The biggest thing is molding and casting the helmet. This was always the intent and also the easiest thing to sacrifice to save on time and money at the last minute. The problem is the helmet right now is 2.7kg. That’s just under 6lb. The master is very thick in some places. I’m fairly confident a properly cast version would be just under 1kg. Other than the weight it’s the strength issue. There is lots of places where Apoxie can come apart from the urethane on the master and that would be very bad.
Another thing is vision. This is a cyclops helmet with a relatively tiny eyeball. The plan long ago was to use some old analog camera optics to essentially make a rig that narrows my eyes down to make the best use of the cyclops setup. I have lots of parts for it but haven’t fully built or tested the concept.
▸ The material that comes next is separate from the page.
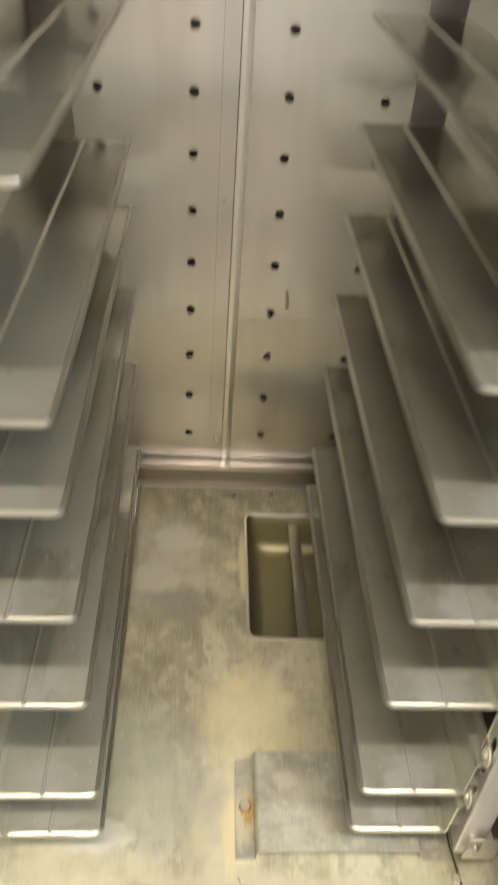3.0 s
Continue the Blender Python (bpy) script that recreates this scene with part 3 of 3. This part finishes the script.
for x, z, rx, rz in ((-0.0195, 1.7100, 0.0075, 0.0058), (0.0325, 1.7095, 0.0135, 0.0075)):
    rng = random.Random(int(x * 1e4))
    ring = [(x + rx * rng.uniform(0.8, 1.1) * math.cos(a), z + rz * rng.uniform(0.8, 1.1) * math.sin(a)) for a in [2 * math.pi * k / 18 for k in range(18)]]
    part("clean_spot", extrude(B(), rounded(ring, 0.002, 2, True), 0.6894, 0.6902, "y"), CLEAN, rail, "pale rubbed spot round a rivet")
for s in (-1, 1):
    xs = sorted((X0 + s * 0.2105, X0 + s * 0.2325))
    clip = part("panel_clip", box(B(), *xs, 0.7005, 0.7025, 1.484, 1.522, 0.0006), DARK, cabinet, "small dark clip with two screws")
    xs = sorted((X0 + s * 0.2078, X0 + s * 0.2104))
    part("clip_slot", box(B(), *xs, 0.6995, 0.7015, 1.484, 1.522), BLACK, clip)
    for z in (1.4945, 1.5115):
        piece("screw", screw, clip, Matrix.Translation((X0 + s * 0.2215, 0.7003, z)) @ Matrix.Scale(0.9, 4))
part("foot_rail", box(B(), X0 - 0.301, X0 + 0.301, 0.6760, 0.6995, 0.3660, 0.3715, 0.0012), POLISHED, cabinet, "bright rail below the duct panel")
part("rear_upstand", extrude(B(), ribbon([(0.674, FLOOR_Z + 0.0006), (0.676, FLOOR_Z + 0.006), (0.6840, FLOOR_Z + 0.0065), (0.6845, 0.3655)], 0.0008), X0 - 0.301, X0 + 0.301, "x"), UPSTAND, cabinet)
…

The final thing is that this project was supposed to be my excuse to build myself a 2’ by 2’ vacuum former. All the armor was supposed to be styrene. Now that I’ve started on foam I think I’ll at least finish the foam to see how well I can work with it. I still want the big vacuum former eventually and might make the armor as planned all along but we’ll see.
Also gotta learn how to sew. That’s kinda important for this project. The plan now is to hopefully finish it before July, just to get it out of the way of everything else. Going through 4 years of photos to dig up all the relevant progress pics was monumentally depressing because I have like 70 projects in-progress and most of them still aren’t done after years and years….
Oh yeah, zero progress has been made on the pulse rifle as well....
Oh well, update after the weekend once the con blows over.